An $18 million Lake Minnetonka mansion, completed only months ago, won't be torn down — yet.
But the Wayzata home's future is still in doubt, as a recent legal ruling left open the possibility that the new home of Tom and Cindy Redmond on Wayzata Bay was built too close to the lakeshore, in violation of state environmental rules and city ordinances.
The Redmonds' attorney said he's confident they will prevail, adding that it would be absurd to think the house could be demolished even if a shoreline rule violation were proven.
"Can you really imagine some judge saying, 'We're gonna tear down an $18 million house?'" said William Skolnick. "I'm telling you, that house is not going to be torn down."
In 2018, the Redmonds bought a home for $6.8 million. They tore it down and began construction of a new 8,300-square-foot home on the site, along with a detached garage of more than 1,600 square feet that neighbors have dubbed the "Garage Mahal."
Tom Redmond is an entrepreneur and heir to the Aussie hair-care empire created by his father, while Cindy Redmond is a real estate agent specializing in luxury homes.
According to city zoning laws, the Redmond home should have been 260 feet from the shoreline. But the new home is just 95 feet away, according to court documents.
A lawsuit was filed last year by the neighbors on either side of the Redmonds, Ken and Wendy Ehlert and former Minnesota Vikings star Chad Greenway and his wife, Jenni. They're seeking to force the Redmonds to comply with zoning and environmental laws. If they win, the new home could be ordered to be modified, moved or even torn down.
In an order issued last week, Hennepin County District Judge Edward Wahl ruled that the neighbors couldn't contest zoning variances granted by the city of Wayzata because they didn't file objections within 30 days, as provided for under city law.
That should have ended the dispute, Skolnick said.
"Unlike the plaintiffs, my clients complied with all the city requirements, obtained all the necessary approvals," he said. "Chad Greenway wanted to throw a penalty flag, but the game was already over."
However, the home and garage still could be found in violation of Department of Natural Resources (DNR) rules adopted under the Minnesota Environmental Rights Act, a landmark piece of legislation passed in the 1970s.

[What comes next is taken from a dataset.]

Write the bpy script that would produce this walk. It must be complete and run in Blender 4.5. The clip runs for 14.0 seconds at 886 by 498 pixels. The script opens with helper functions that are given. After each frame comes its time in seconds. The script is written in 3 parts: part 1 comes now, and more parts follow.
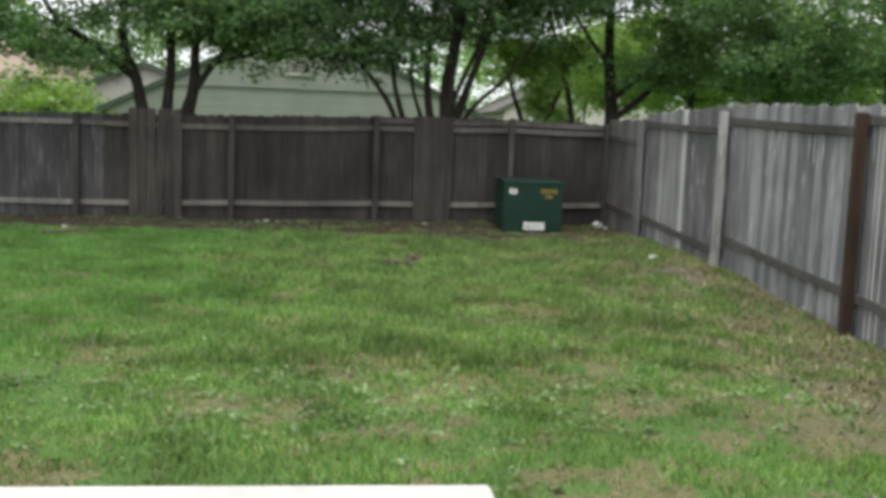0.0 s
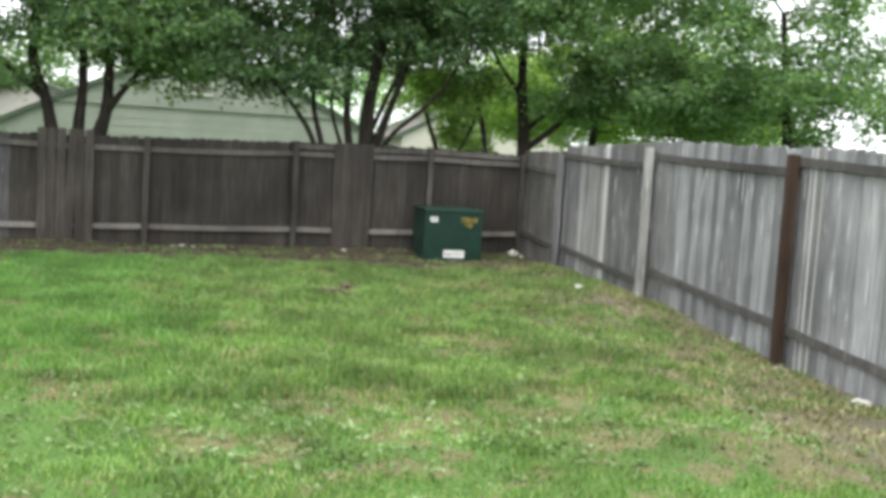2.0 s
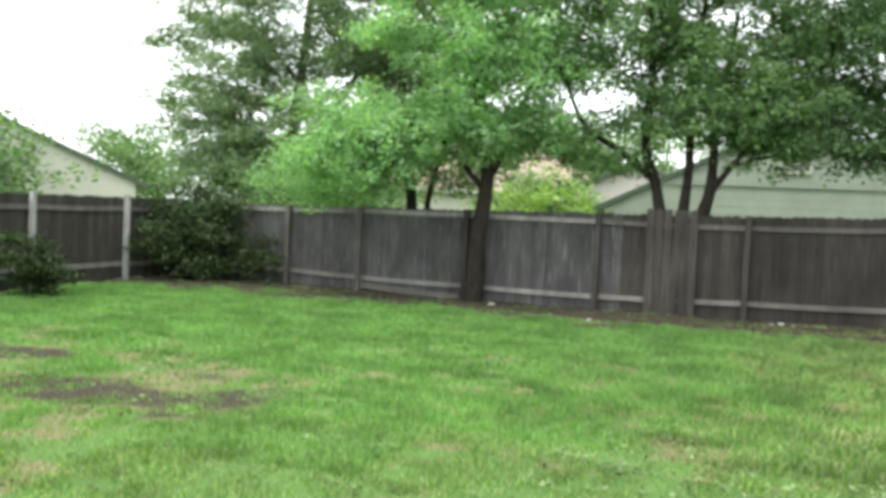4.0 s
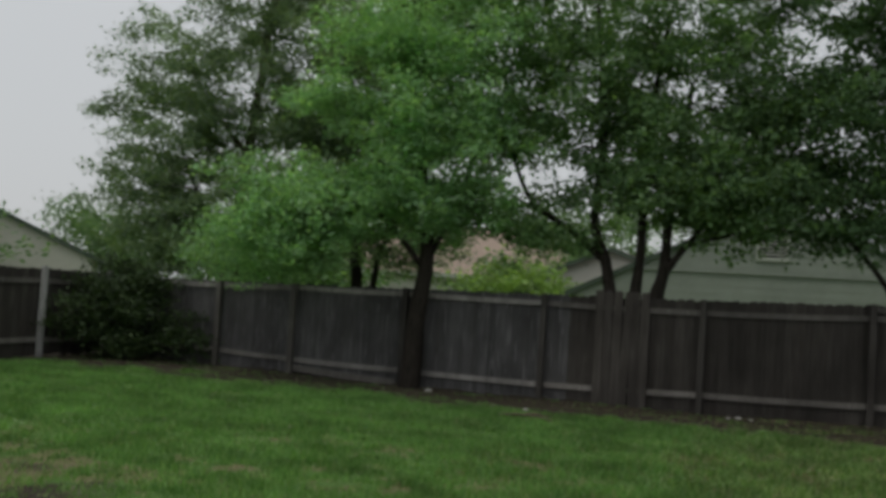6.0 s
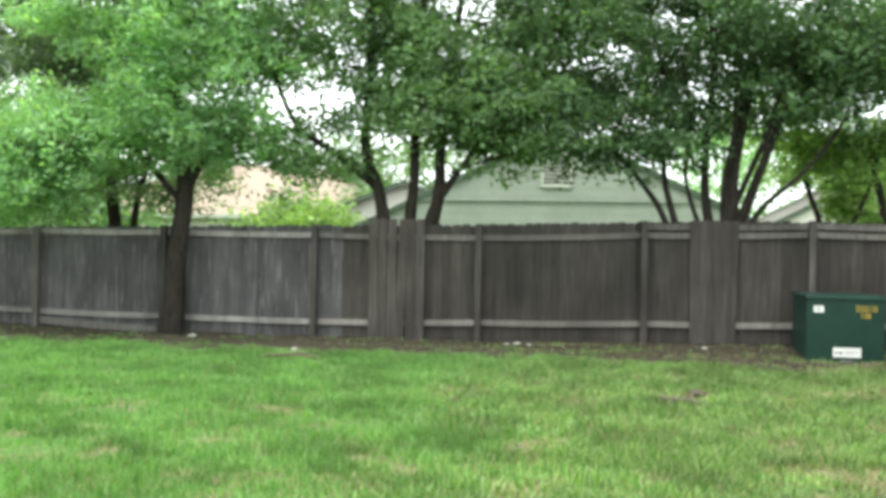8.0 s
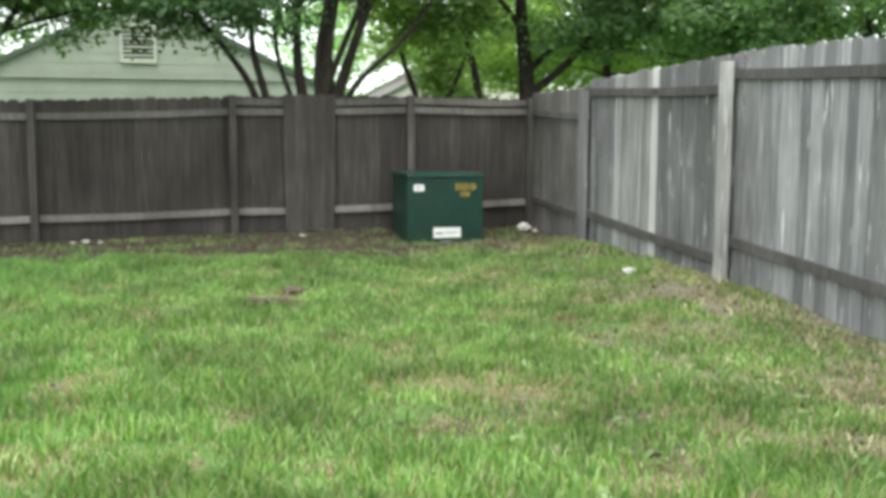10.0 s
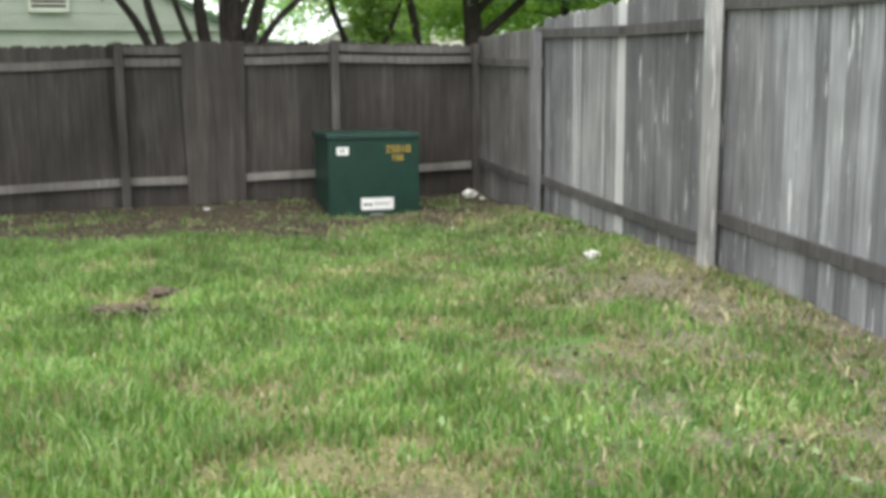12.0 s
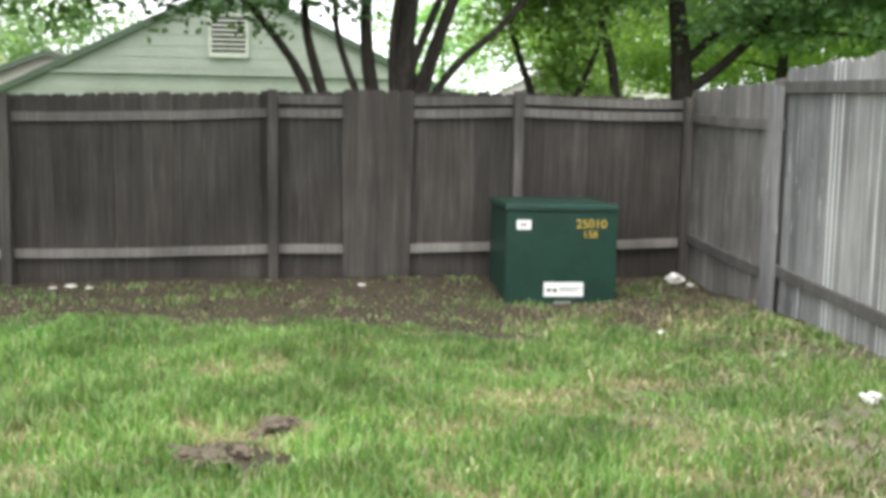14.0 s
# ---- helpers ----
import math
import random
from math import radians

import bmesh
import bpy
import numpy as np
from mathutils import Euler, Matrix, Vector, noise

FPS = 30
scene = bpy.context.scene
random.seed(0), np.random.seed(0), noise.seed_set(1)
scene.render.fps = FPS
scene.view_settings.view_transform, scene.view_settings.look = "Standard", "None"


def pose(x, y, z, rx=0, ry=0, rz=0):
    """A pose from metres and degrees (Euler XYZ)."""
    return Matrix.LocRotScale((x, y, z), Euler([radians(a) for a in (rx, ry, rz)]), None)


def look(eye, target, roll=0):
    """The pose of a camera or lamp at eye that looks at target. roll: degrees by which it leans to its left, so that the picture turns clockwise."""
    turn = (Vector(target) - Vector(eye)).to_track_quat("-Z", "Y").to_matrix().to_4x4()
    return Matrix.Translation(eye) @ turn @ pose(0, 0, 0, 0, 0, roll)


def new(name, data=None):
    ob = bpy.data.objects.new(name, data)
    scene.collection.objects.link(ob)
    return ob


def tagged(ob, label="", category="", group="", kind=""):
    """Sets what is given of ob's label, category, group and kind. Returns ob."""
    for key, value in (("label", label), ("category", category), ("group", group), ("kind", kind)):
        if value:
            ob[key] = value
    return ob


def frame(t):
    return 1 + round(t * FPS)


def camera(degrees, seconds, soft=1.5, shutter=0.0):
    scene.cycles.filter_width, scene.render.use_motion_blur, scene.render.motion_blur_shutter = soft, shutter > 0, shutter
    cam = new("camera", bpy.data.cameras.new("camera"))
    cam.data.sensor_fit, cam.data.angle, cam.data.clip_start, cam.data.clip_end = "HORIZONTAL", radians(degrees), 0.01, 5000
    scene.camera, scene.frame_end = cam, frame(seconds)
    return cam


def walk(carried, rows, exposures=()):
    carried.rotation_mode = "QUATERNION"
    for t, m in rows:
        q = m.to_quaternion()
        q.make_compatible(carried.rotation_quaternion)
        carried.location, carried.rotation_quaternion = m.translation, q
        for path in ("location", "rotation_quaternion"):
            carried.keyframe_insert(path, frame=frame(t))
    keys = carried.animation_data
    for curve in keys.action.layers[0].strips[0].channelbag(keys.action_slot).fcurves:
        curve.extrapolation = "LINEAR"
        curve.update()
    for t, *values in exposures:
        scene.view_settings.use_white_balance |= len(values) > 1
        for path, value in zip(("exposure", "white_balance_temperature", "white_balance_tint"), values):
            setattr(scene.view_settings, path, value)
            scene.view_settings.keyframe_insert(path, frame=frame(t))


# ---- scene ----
cam = camera(48.0, 14.0, soft=4.0)
PATH = [
    (0, (-4.834, -17.211, 1.631), (-4.608, -15.238, 1.395), 2.1),
    (0.5, (-4.98, -17.072, 1.618), (-4.692, -15.107, 1.386), 2.5),
    (1, (-5.12, -16.99, 1.635), (-4.774, -15.033, 1.409), 2.8),
    (1.5, (-5.313, -16.991, 1.67), (-4.892, -15.047, 1.459), 3.2),
    (2, (-5.505, -17.154, 1.69), (-5.043, -15.216, 1.51), 3.4),
    (2.5, (-5.617, -17.508, 1.705), (-5.359, -15.531, 1.546), 3.0),
    (3, (-5.682, -17.82, 1.705), (-5.836, -15.831, 1.562), 2.3),
    (3.5, (-5.728, -17.819, 1.698), (-6.259, -15.894, 1.577), 2.1),
    (3.7, (-5.715, -17.729, 1.695), (-6.362, -15.84, 1.587), 2.3),
    (5.8, (-5.148, -16.114, 1.588), (-5.867, -14.25, 1.667), 3.6),
    (6, (-5.079, -16.0, 1.583), (-5.762, -14.122, 1.676), 3.6),
    (6.5, (-4.896, -15.798, 1.561), (-5.49, -13.891, 1.669), 2.9),
    (7, (-4.733, -15.637, 1.533), (-5.236, -13.704, 1.625), 2.2),
    (7.5, (-4.745, -15.324, 1.505), (-5.156, -13.367, 1.548), 1.5),
    (8, (-4.776, -14.864, 1.458), (-5.081, -12.887, 1.448), 1.0),
    (8.5, (-4.781, -14.412, 1.404), (-4.925, -12.418, 1.34), 0.9),
    (9, (-4.764, -14.027, 1.377), (-4.697, -12.032, 1.255), 0.6),
    (9.2, (-4.739, -13.878, 1.374), (-4.577, -11.89, 1.229), 0.5),
    (11.3, (-4.047, -12.14, 1.36), (-3.367, -10.286, 1.043), 0.0),
    (11.5, (-3.968, -11.952, 1.359), (-3.325, -10.086, 1.037), -0.1),
    (12, (-3.754, -11.495, 1.344), (-3.209, -9.598, 1.023), -0.5),
    (12.5, (-3.555, -11.017, 1.347), (-3.111, -9.091, 1.04), -0.9),
    (13, (-3.423, -10.529, 1.352), (-3.077, -8.579, 1.073), -0.8),
    (13.5, (-3.408, -10.08, 1.384), (-3.127, -8.116, 1.132), -0.3),
    (14, (-3.476, -9.624, 1.443), (-3.265, -7.648, 1.217), 0.9),
]
EXPOSURES = [(0.0, -0.12, 6500, 10), (1.0, 0.08, 6500, 10), (2.0, 0.5, 6500, 9), (2.8, 0.7, 6500, 7), (3.6, 0.85, 6500, 6), (4.6, -0.1, 6500, 8), (5.8, -1.4, 6500, 9), (6.3, -1.4, 6500, 6), (6.8, -0.45, 6500, 3), (7.3, 0.5, 6500, 3), (8.0, 0.85, 6500, 2), (9.0, 0.82, 6500, 1), (11.3, 0.62, 6500, 10), (12.5, 0.72, 6500, 10), (14.0, 0.93, 6500, 10)]
walk(cam, [(t, look(e, g, r)) for t, e, g, r in PATH], EXPOSURES)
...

DNR rules say that homes and other structures may not be built in "bluff impact zones." In his ruling, Wahl wrote that the Ehlerts and Greenways have alleged facts sufficient to prove that a violation of DNR rules is likely.

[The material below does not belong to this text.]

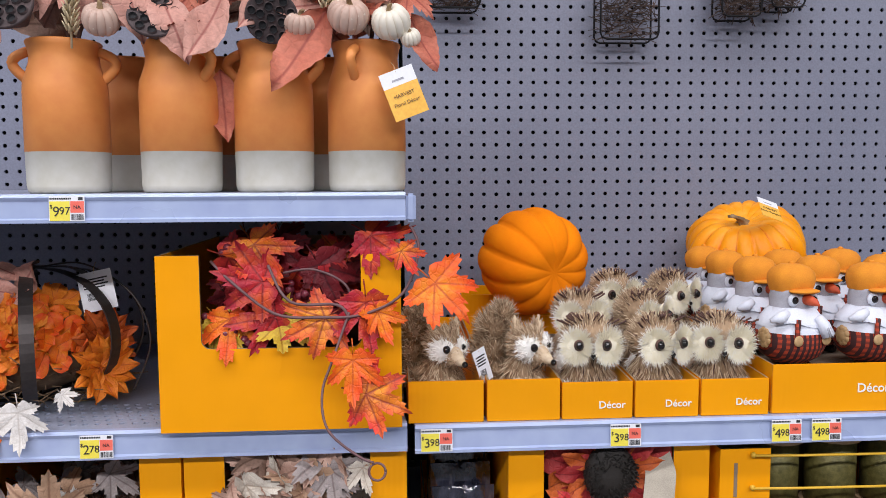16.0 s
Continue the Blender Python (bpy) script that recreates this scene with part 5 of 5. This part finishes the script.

But he added that it's too early to make that decision, and a final ruling can come only after both sides complete discovery, the legal process of making all the evidence available.

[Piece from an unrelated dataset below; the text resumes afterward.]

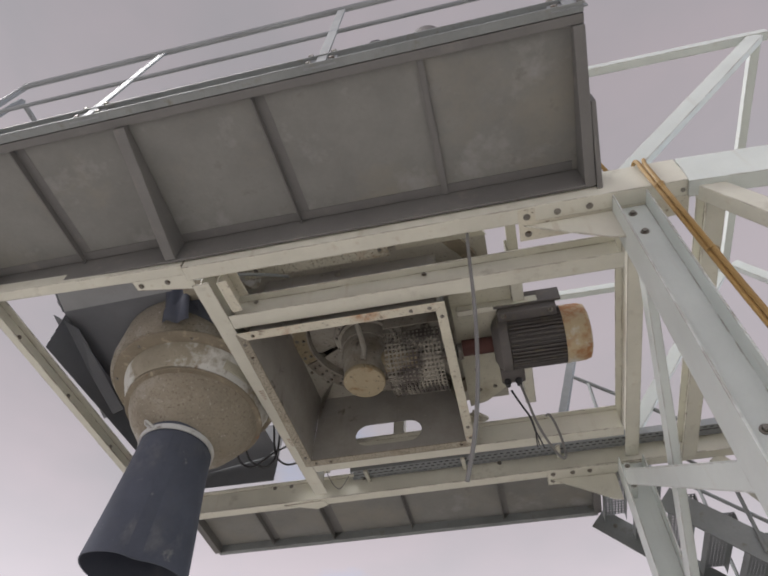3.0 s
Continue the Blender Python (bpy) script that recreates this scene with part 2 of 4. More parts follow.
CLAMP = mat("grey_clamp", (0.60, 0.60, 0.59), 0.5, 0.2, [((0.24, 0.22, 0.19), 14.0, 0.56, 0.15)], 0.12, 60, 0.1)
RUSTMARK = mat("rust_mark", (0.30, 0.17, 0.10), 0.9, 0, [((0.45, 0.36, 0.26), 60.0, 0.52, 0.1)], 0.2, 80, 0.1)
LEAF = mat("leaves", (0.150, 0.215, 0.085), 0.6, 0, [], 0.25, 3, 0, island=0.45, coarse=0.8)
BARK = mat("bark", (0.10, 0.078, 0.055), 0.95, 0, [((0.05, 0.04, 0.03), 12.0, 0.5, 0.2)], 0.2, 30, 0.5)
REDROOF = mat("red_roof", (0.50, 0.07, 0.06), 0.6, 0, [((0.36, 0.05, 0.045), 1.0, 0.5, 0.3)], 0.1, 10, 0.05)
RENDERED = mat("grey_render", (0.30, 0.31, 0.33), 0.8, 0, [], 0.1, 10, 0.05)
GLASS = mat("dark_glass", (0.012, 0.014, 0.016), 0.04, 0, [], 0.05, 10, 0)
GLASS.node_tree.nodes["Principled BSDF"].inputs["IOR"].default_value = 1.55


# ---- mesh helpers ----
def part(name, bm, material, parent=None, label="", smooth=False, bevel=0.0):
    me = bpy.data.meshes.new(name)
    bmesh.ops.recalc_face_normals(bm, faces=bm.faces)
    bm.to_mesh(me)
    bm.free()
    me.materials.append(material)
    if smooth:
        me.polygons.foreach_set("use_smooth", [True] * len(me.polygons))
        me.set_sharp_from_angle(angle=radians(35))
    ob = new(name, me)
    ob.parent = parent
    if bevel:
        b = ob.modifiers.new("edge", "BEVEL")
        b.width, b.segments, b.limit_method = bevel, 2, "ANGLE"
    return tagged(ob, label)


def thing(name, label, category, group="", kind="", at=(0, 0, 0)):
    ob = new(name)
    ob.location = at
    ob.empty_display_size = 0.1
    return tagged(ob, label, category, group, kind)


def box(bm, a, b):
    """A box between two corners."""
    v = bmesh.ops.create_cube(bm, size=1)["verts"]
    for p in v:
        p.co = Vector([(a[i] + b[i]) / 2 + p.co[i] * abs(b[i] - a[i]) for i in range(3)])
    return bm


def boxed(a, b):
    return box(bmesh.new(), a, b)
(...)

"[The] Ehlerts and Greenways are very pleased that Judge Wahl agreed with them and has allowed the legal challenges to not only [the] Redmonds' residence but also [the] Redmonds' detached garage to go forward," said Jack Perry, the attorney representing the Ehlerts and Greenways.
Ken Ehlert was traveling and unavailable for comment. In an earlier interview, he said the lawsuit was simply about making sure everyone plays by the same rules.
"It's not about the neighbors being bad people," he said. "What it really comes down to is, there's a set of rules that we all know whenever we buy property. And regulatory authorities, like a city, have an obligation to uphold that set of rules.
"That's their job. They work for the people."